Но вернусь к песням строевым, маршевым. Каждый раз перед сном, во время вечерней прогулки гарнизон заполнялся хоровой перекличкой сотни молодых глоток. Там слышны "артиллеристы", которым "дал приказ" сам Сталин, еще не замененный случайным словечком

"точный"… (Привыкшие вычеркивать из истории страницы и имена, советские "культурники" вскоре после развенчания "культа личности" переписали текст: не "Сталин дал приказ", а "Точный дан приказ").

Здесь – "Суровый голос раздается…" (строка из другой песни), этот

"голос"перебивает какая-нибудь "Вчора-позавчора" или: "К мировой победе смелее в бой". Или: "У нас недаром горит пожаром пятиконечная звезда!" Или: "Эх, подружка, моя родная пушка, самозарядная моя!"

Офицерские жены и дети вынуждены каждый вечер внимать этой какофонии…


Иногда строевая песня превращалась в один из видов… наказания!

Какой-нибудь старшина- самодур за любую провинность мог заставить подчиненное ему подразделение вместо положенного отдыха заняться шагистикой и бравурным пением. Так однажды случилось на летнем сборе радиотелеграфистов с нашей маленькой группой солдат из Чернятина.

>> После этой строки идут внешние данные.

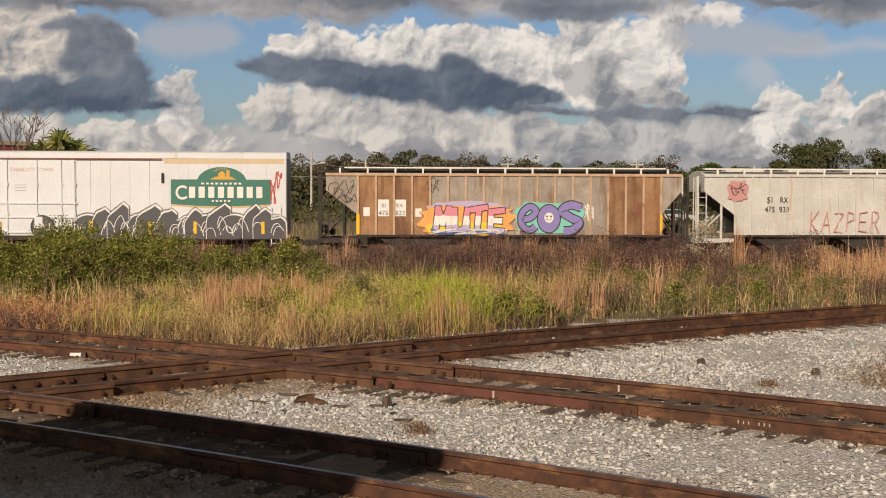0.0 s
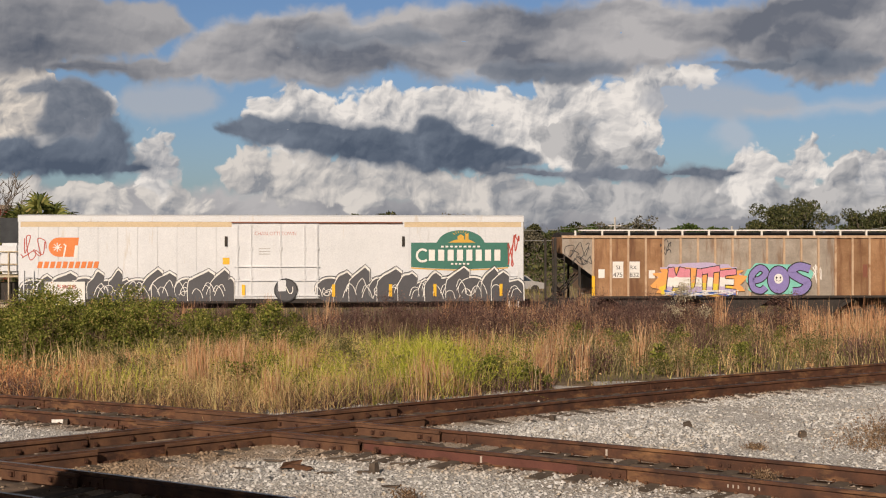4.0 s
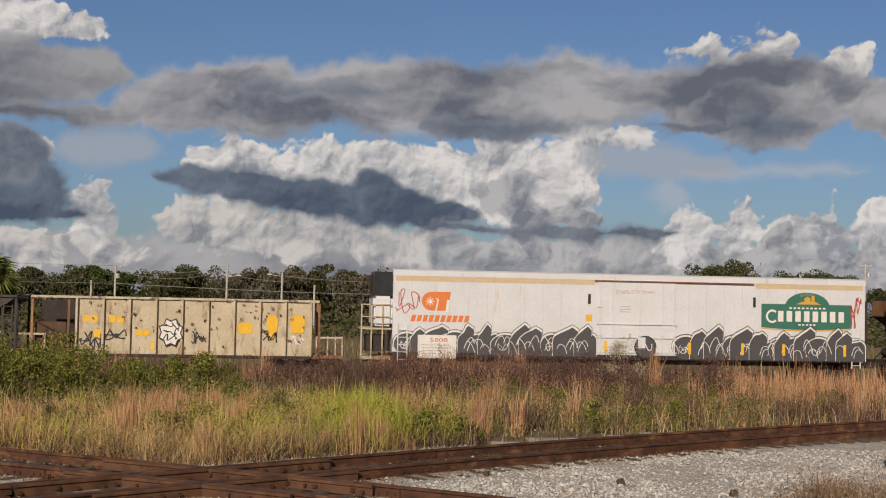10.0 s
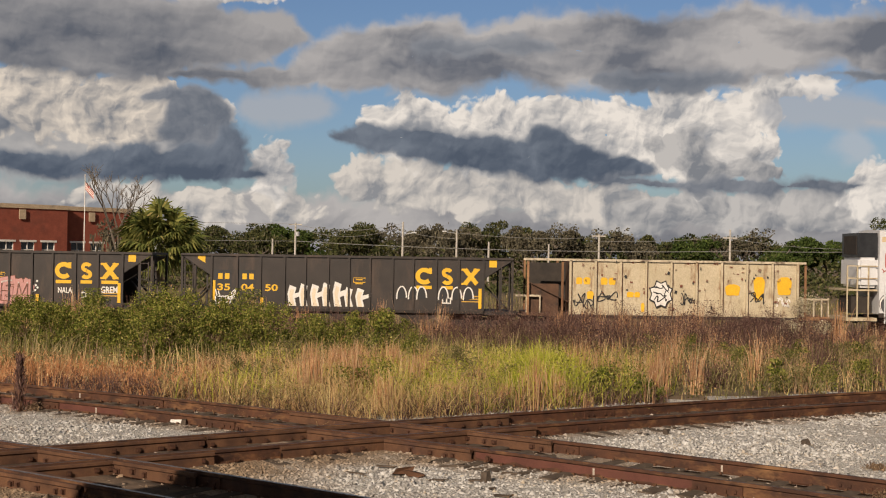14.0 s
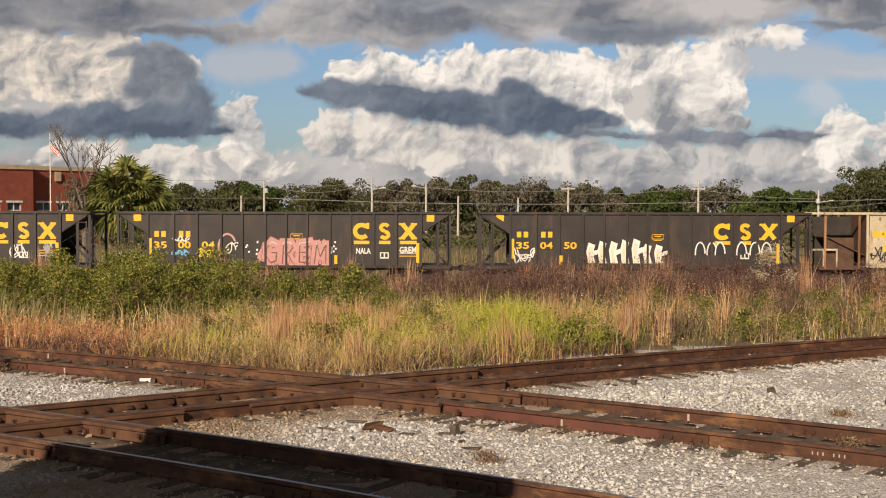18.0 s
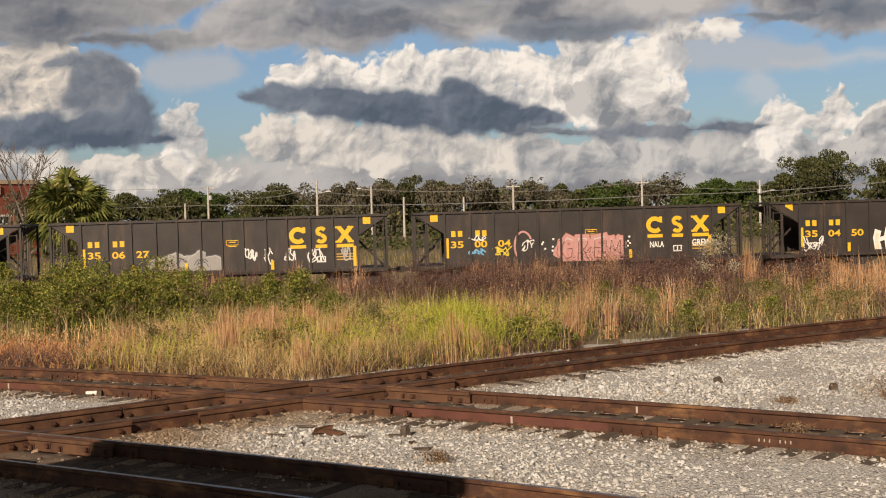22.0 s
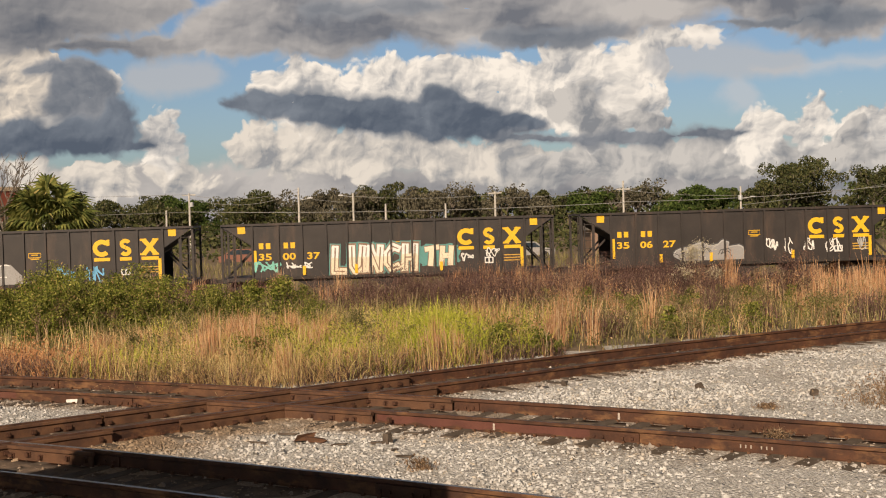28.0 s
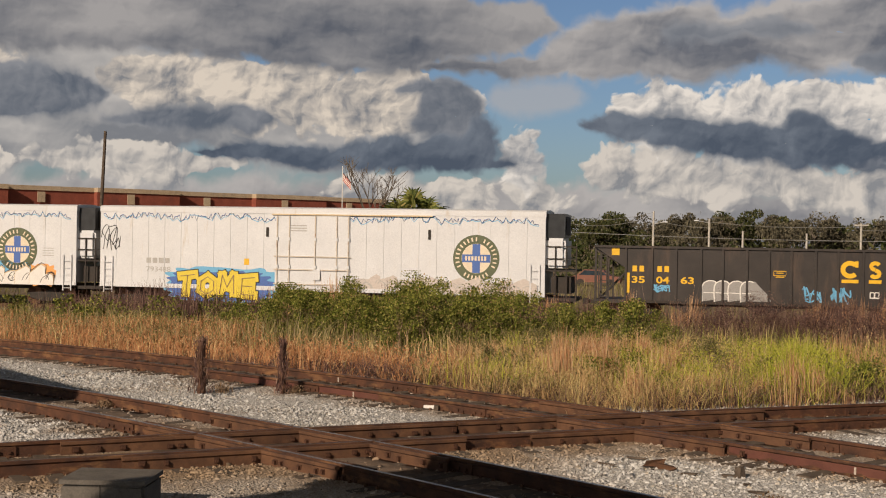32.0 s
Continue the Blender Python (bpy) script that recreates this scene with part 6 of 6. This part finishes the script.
# low growth under the trees and behind the train
rng = np.random.default_rng(40)
n = 16000
c = np.stack([rng.uniform(-75, 130, n), rng.uniform(186, 206, n), rng.beta(1.2, 2.4, n) * 5.0 - 0.6], -1)
v, q = leaves(c, rng.uniform(0.2, 0.5, n), 41)
tagged(raw_mesh("undergrowth", v, q, M["oak"]), "dark undergrowth below the far trees", "shrubs", kind="stuff")
n = 14000
c = np.stack([rng.uniform(-60, 70, n), rng.uniform(62, 110, n), np.full(n, -0.67)], -1)
v, q = blades(c, rng.uniform(0.3, 0.9, n), rng.uniform(0.02, 0.05, n), rng.uniform(0, 0.5, n), 42)
tagged(raw_mesh("rough_grass", v, q, M["olive"]), "rough green-brown grass beyond the train", "grass", kind="stuff")


n = 15000
c = np.stack([rng.uniform(-70, 95, n), rng.uniform(118, 150, n), rng.beta(1.1, 2.0, n)], -1)
c[:, 2] = c[:, 2] * (2.1 + 1.5 * np.sin(c[:, 0] * 0.31) * np.cos(c[:, 0] * 0.13)) - 0.6
v, q = leaves(c, rng.uniform(0.12, 0.32, n), 43)
tagged(raw_mesh("scrub", v, q, M["oak"]), "dark green scrub beyond the train", "shrubs", kind="stuff")


# cabbage palm behind the train
def palm(x, y, h, r, seed, label):
    rg = random.Random(seed)
    ob = tagged(new("palm_tree"), label, "palm tree")
    ob.location = (x, y, -0.65)
    bm = bmesh.new()
    for k in range(8):
        limb(bm, (0.05 * math.sin(k), 0, (h - r) * k / 8), (0.05 * math.sin(k + 1), 0, (h - r) * (k + 1) / 8 + 0.02), 0.2, 0.18, 9)
    part("trunk", bm, M["bark"], ob)
    for k in range(120):
        bm = bmesh.new()
        a, e = rg.uniform(0, 6.283), math.asin(rg.uniform(-0.55, 1.0))
        d = Vector((math.cos(a) * math.cos(e), math.sin(a) * math.cos(e), math.sin(e)))
        base = Vector((0, 0, h - r))
        hub = base + d * r * rg.uniform(0.45, 0.6) + Vector((0, 0, -0.12 * r * math.cos(e)))
        limb(bm, base, hub, 0.025, 0.016, 4)
        # a fan that may be turned any way about its stalk, its outer half drooping
        side = (Matrix.Rotation(rg.uniform(-1.3, 1.3), 3, d) @ d.cross(Vector((0.01, 0, 1))).normalized())
        up = side.cross(d)
        for j in range(19):
            t = -1.75 + 3.5 * j / 18
            g = (d * math.cos(t) + side * math.sin(t)).normalized()
            ln = r * 0.5 * (1 - 0.16 * abs(t)) * rg.uniform(0.85, 1.1)
            mid = hub + g * ln * 0.55 + up * 0.05
            tip = hub + g * ln * 0.95 + Vector((0, 0, -0.30 * ln * rg.uniform(0.5, 1.2)))
            wv = g.cross(up).normalized() * 0.075
            v = [bm.verts.new(p) for p in (hub, mid + wv, tip, mid - wv)]
            bm.faces.new(v)
        part("frond", bm, M["frond"], ob)


palm(-21.9, 75, 7.35, 2.95, 5, "cabbage palm with a round crown of fan fronds")


# bare tree beside the palm
def bare_tree(x, y, h, seed):
    rg = random.Random(seed)
    ob = tagged(new("bare_tree"), "leafless grey tree with fine branches", "tree")
    ob.location = (x, y, -0.65)
    bm = bmesh.new()

    def grow(p, d, ln, r, depth):
        q = p + d * ln
        limb(bm, p, q, r, r * 0.65, 5)
        if depth:
            for _ in range(3):
                nd = (d + Vector((rg.uniform(-0.75, 0.75), rg.uniform(-0.75, 0.75), rg.uniform(-0.15, 0.5)))).normalized()
                grow(q, nd, ln * rg.uniform(0.6, 0.8), r * 0.62, depth - 1)

    grow(Vector((0, 0, 0)), Vector((0.05, 0, 1)), h * 0.36, 0.14, 5)
    part("crown", bm, M["bark"], ob)


bare_tree(-26.2, 80, 8.4, 3)
tree(-28.0, 86, 6.0, 2.0, "moss", 690, "thin brown half-bare tree beside the palm", 1500, (0.06, 0.14))

# brick building
M["brick"] = surface("red_brick", (0.20, 0.048, 0.03), (0.28, 0.075, 0.045), 1.5, 0.9, grain=14, relief=0.3, stain=(0.16, 0.05, 0.035), stain_scale=0.4)
M["coping"] = surface("pale_coping", (0.40, 0.30, 0.20), (0.50, 0.39, 0.27), 1.5, 0.85, grain=10, stain=(0.26, 0.22, 0.17), stain_scale=0.8)
M["glass"] = surface("dark_window", (0.02, 0.03, 0.04), (0.04, 0.055, 0.07), 2, 0.12, grain=10, relief=0)
house = tagged(new("brick_building"), "long red brick building with a pale parapet", "building")
b0, b1 = Vector((-84, 82.0)), Vector((-42, 133.5))
length = (b1 - b0).length
house.matrix_basis = Matrix.Translation((b0.x, b0.y, -0.65)) @ pose(0, 0, 0, 0, 0, math.degrees(math.atan2(b1.y - b0.y, b1.x - b0.x)))
H = 8.15
bays = 8
step = length / bays
for k in range(bays):
    jog = -0.9 if k % 2 == 0 else 0.0
    x0, x1 = k * step, (k + 1) * step
    ws = [(x0 + step * (0.12 + 0.27 * j), x0 + step * (0.12 + 0.27 * j) + 1.5) for j in range(3)]
    cuts = [x0] + [v for w in ws for v in w] + [x1]
    dims = [(cuts[i], cuts[i + 1], jog, 9, 0, H - 0.42) for i in range(0, len(cuts), 2)]
    dims += [(w0, w1, jog, 9, 0, 2.9) for w0, w1 in ws] + [(w0, w1, jog, 9, 4.4, H - 0.42) for w0, w1 in ws]
    for dim in dims:
        part("wall", boxes(dim), M["brick"], house)
    part("parapet", boxes((x0 - 0.01, x1 + 0.01, jog - 0.12, 9, H - 0.42, H)), M["coping"], house)
    for w0, w1 in ws:
        win = part("window", boxes((w0, w1, jog + 0.22, jog + 0.27, 2.9, 4.4)), M["glass"], house)
        part("lintel", boxes((w0 - 0.15, w1 + 0.15, jog - 0.04, jog + 0.2, 4.4, 4.6)), M["roofwhite"], win)
        part("frame", boxes((w0, w0 + 0.08, jog + 0.14, jog + 0.22, 2.9, 4.4), (w1 - 0.08, w1, jog + 0.14, jog + 0.22, 2.9, 4.4), ((w0 + w1) / 2 - 0.04, (w0 + w1) / 2 + 0.04, jog + 0.14, jog + 0.22, 2.9, 4.4), (w0, w1, jog + 0.15, jog + 0.21, 3.6, 3.68)), M["roofwhite"], win)
    part("scupper", boxes((x0 + step * 0.35, x0 + step * 0.35 + 0.7, jog - 0.22, jog - 0.12, H - 1.5, H - 0.55)), M["coping"], house)
flag = tagged(new("flagpole"), "white flagpole with a limp striped flag", "flagpole")
flag.location = (-40.2, 113.5, -0.65)
bm = bmesh.new()
limb(bm, (0, 0, 0), (0, 0, 10.6), 0.06, 0.04, 8)
part("pole", bm, M["roofwhite"], flag)
for k in range(7):
    bm = bmesh.new()
    for j in range(4):
        v = [bm.verts.new((0.05 + 0.2 * a, 0.05 * math.sin(3 * a), 9.9 - 0.1 * (k + b) - 0.22 * a)) for a, b in ((j, 0), (j + 1, 0), (j + 1, 1), (j, 1))]
        bm.faces.new(v)
    part("flag_stripe", bm, P["red"] if k % 2 == 0 else P["white"], flag)

# utility poles and their wires
M["wood_pole"] = surface("pole_wood", (0.38, 0.36, 0.32), (0.52, 0.49, 0.44), 2, 0.9, grain=20)
M["wire"] = surface("cable", (0.13, 0.13, 0.13), (0.22, 0.22, 0.21), 5, 0.6, grain=30, relief=0)
M["galvanised"] = surface("galvanised", (0.42, 0.43, 0.43), (0.55, 0.56, 0.56), 4, 0.5, 0.4, grain=30, relief=0.02)
POLES = [(-34.2, 5.0, ""), (-31.1, 7.17, "box"), (-16.55, 7.5, "lamp"), (-9.3, 6.55, "lamp_left"), (9.65, 6.2, "arm"), (26.85, 7.1, "cross"), (42.6, 5.9, "box_lamp"), (70.2, 9.45, "box"), (-5.0, 5.0, ""), (3.0, 4.8, "")]
tops = {}
for k, (x, z, kind) in enumerate(POLES):
    ob = tagged(new("utility_pole"), {"": "short grey utility pole"}.get(kind, "weathered wooden utility pole with fittings"), "utility pole", "utility poles")
    ob.location = (x, 170, -0.65)
    bm = bmesh.new()
    limb(bm, (0, 0, 0), (0.03, 0, z + 0.65), 0.17, 0.12, 8)
    part("shaft", bm, M["wood_pole"], ob)
    t = z + 0.65
    if kind in ("cross", "arm", "box"):
        part("crossarm", boxes((-0.9, 0.9, -0.07, 0.07, t - (1.2 if kind == "cross" else 0.3), t - (1.05 if kind == "cross" else 0.15))), M["wood_pole"], ob)
    if "box" in kind:
        bm = bmesh.new()
        disc(bm, 0.0, -0.3, 0.3, 0.0, 0.3, 12)
        part("transformer", bm, M["galvanised"], ob, at=pose(-0.1 if kind != "box" else 0.35, -0.3, t - 1.5, 90))
    if "lamp" in kind:
        s = -1 if "left" in kind else 1
        bm = bmesh.new()
        limb(bm, (0, 0, t - 1.7 + (1.2 if s < 0 else 0)), (s * 1.6, -0.2, t - 1.45 + (1.2 if s < 0 else 0)), 0.04, 0.04, 5)
        arm = part("lamp_arm", bm, M["galvanised"], ob)
        part("lamp_head", boxes((s * 1.6 - 0.3, s * 1.6 + 0.3, -0.35, -0.05, t - 1.5 + (1.2 if s < 0 else 0), t - 1.36 + (1.2 if s < 0 else 0))), M["galvanised"], arm)
    tops[k] = (x, 170, z)


def wire(a, b, sag, r=0.022):
    bm, rings = bmesh.new(), []
    for i in range(15):
        p = Vector(a).lerp(Vector(b), i / 14) - Vector((0, 0, sag * 4 * (i / 14) * (1 - i / 14)))
        rings.append([bm.verts.new(p + Vector((0, r * c, r * s))) for c, s in ((1, 1), (-1, 1), (-1, -1), (1, -1))])
    for q0, q1 in zip(rings, rings[1:]):
        for i in range(4):
            bm.faces.new((q0[i], q0[(i + 1) % 4], q1[(i + 1) % 4], q1[i]))
    tagged(obj("overhead_wire", bm, M["wire"]), "thin dark overhead cable between utility poles", "cable", "overhead cables")


for a, b, dz, sag in ((1, 2, -0.2, 0.9), (1, 2, -0.6, 1.3), (2, 3, -1.2, 0.2), (4, 5, -0.9, 0.3), (5, 6, -1.2, 0.3), (6, 7, -2.5, 0.4), (3, 4, -0.4, 0.4)):
    (x0, y0, z0), (x1, y1, z1) = tops[a], tops[b]
    wire((x0, y0 - 0.1, z0 + dz), (x1, y1 - 0.1, z1 + dz), sag)
wire((-120, 165, 9.0), (-31, 169.9, 7.0), 0.5), wire((-120, 160, 6.2), (-31, 169.9, 4.7), 0.6), wire((-31, 169.9, 4.7), (27, 169.9, 4.2), 0.5, 0.035), wire((27, 169.9, 4.3), (70, 169.9, 6.0), 0.6, 0.035)
lean = tagged(new("leaning_pole"), "tall dark pole leaning a little", "utility pole")
lean.location = (-58.0, 100, -0.65)
bm = bmesh.new()
limb(bm, (0, 0, 0), (0.55, 0, 12.8), 0.19, 0.13, 8)
part("shaft", bm, M["tie"], lean)


# small buildings and vans seen between the wagons
def cottage(name, x, y, w, h, roof, wall, label):
    ob = tagged(new(name), label, "building")
    ob.location = (x, y, -0.65)
    part("wall", boxes((-w / 2, w / 2, 0, 6, 0, h)), wall, ob)
    bm = bmesh.new()
    v = [bm.verts.new(p) for p in ((-w / 2 - 0.4, -0.4, h), (w / 2 + 0.4, -0.4, h), (w / 2 + 0.4, 6.4, h), (-w / 2 - 0.4, 6.4, h), (-w / 2 + 1, 3, h + roof), (w / 2 - 1, 3, h + roof))]
    for ids in ((0, 1, 5, 4), (1, 2, 5), (2, 3, 4, 5), (3, 0, 4), (0, 3, 2, 1)):
        bm.faces.new([v[i] for i in ids])
    part("roof", bm, M["concrete"], ob)
    part("door", boxes((-0.5, 0.5, -0.05, 0, 0, 2.0)), M["glass"], ob)
    for s in (-1, 1):
        part("window", boxes((s * w * 0.3 - 0.5, s * w * 0.3 + 0.5, -0.05, 0, 1.0, 2.1)), M["glass"], ob)


cottage("small_house", 17.5, 112, 5.5, 2.1, 1.3, P["umber"], "small brown house with a grey hipped roof")


def parked_car(x, y, material, label):
    ob = tagged(new("parked_car"), label, "car", "parked cars")
    ob.location = (x, y, -0.65)
    bm = bmesh.new()
    slab(bm, [(-2.1, 0.35), (2.1, 0.35), (2.15, 0.8), (1.2, 0.95), (0.6, 1.42), (-1.0, 1.45), (-1.7, 0.95), (-2.15, 0.85)], -0.85, 0.85)
    part("body", bm, material, ob)
    bm = bmesh.new()
    slab(bm, [(-1.45, 0.98), (1.0, 0.98), (0.5, 1.36), (-0.95, 1.38)], -0.865, 0.865)
    part("window", bm, M["glass"], ob)
    for s in (-1.3, 1.3):
        bm = bmesh.new()
        disc(bm, s, -0.88, -0.66, 0.33, 0.33, 14)
        part("wheel", bm, M["under"], ob)


parked_car(8.5, 104, P["steel"], "grey parked car beyond the train")
parked_car(-15.5, 110, P["brown"], "dark brown parked car beyond the train")
parked_car(24, 128, P["dull"], "pale grey parked car behind the wagons")

# the train's own track
tr = tagged(new("railway_track"), "rusty railway track under the train", "railway track", "tracks of the crossing")
tr.matrix_basis = car_pose(0)
for y in (-0.75, 0.75):
    bm = bmesh.new()
    ends = [[bm.verts.new((x, y + a, z - 0.2)) for a, z in RAIL] for x in (-160, 190)]
    for i in range(len(RAIL)):
        j = (i + 1) % len(RAIL)
        bm.faces.new((ends[0][i], ends[1][i], ends[1][j], ends[0][j]))
    part("rail", bm, M["rail"], tr)
for k in range(150):
    o = new("tie", TIE)
    o.parent, o.location = tr, (-60 + 0.8 * k, 0, -0.18)


# ---- what moves ----
TRAVEL = [(0.0, -111.25), (1.5, -107.0), (4.0, -99.7), (6.5, -91.75), (8.0, -86.94), (9.0, -83.68), (10.0, -80.38), (11.0, -76.97), (12.0, -73.53), (13.0, -70.02),
          (13.5, -68.22), (15.5, -61.01), (16.0, -59.17), (17.0, -55.42), (18.0, -51.57), (19.0, -47.69), (20.0, -43.77), (21.0, -39.82), (22.0, -35.82),
          (23.0, -31.81), (24.0, -27.78), (25.0, -23.71), (25.5, -21.65), (27.5, -13.34), (28.0, -11.24), (29.0, -7.06), (30.0, -2.85), (31.0, 1.44), (32.0, 5.84)]


def motions():
    for car, c in CARS:
        walk(car, [(t, car_pose(c + s)) for t, s in TRAVEL])


motions()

Решительно не помню, из-за чего один из нас, Здобнов, выслуживший к этому времени лычки младшего сержанта, вздумал покачать права:. Водя наш строй по военному городку в Покровке, он впемя от времени .кричал: "Рахлин – запевай! Но я уперся – и молчал. Так у него ничего и не вышло, самому надоело нас гонять, и он весь свой гнев спустил на тормозах, приказав нам разойтись по палаткам.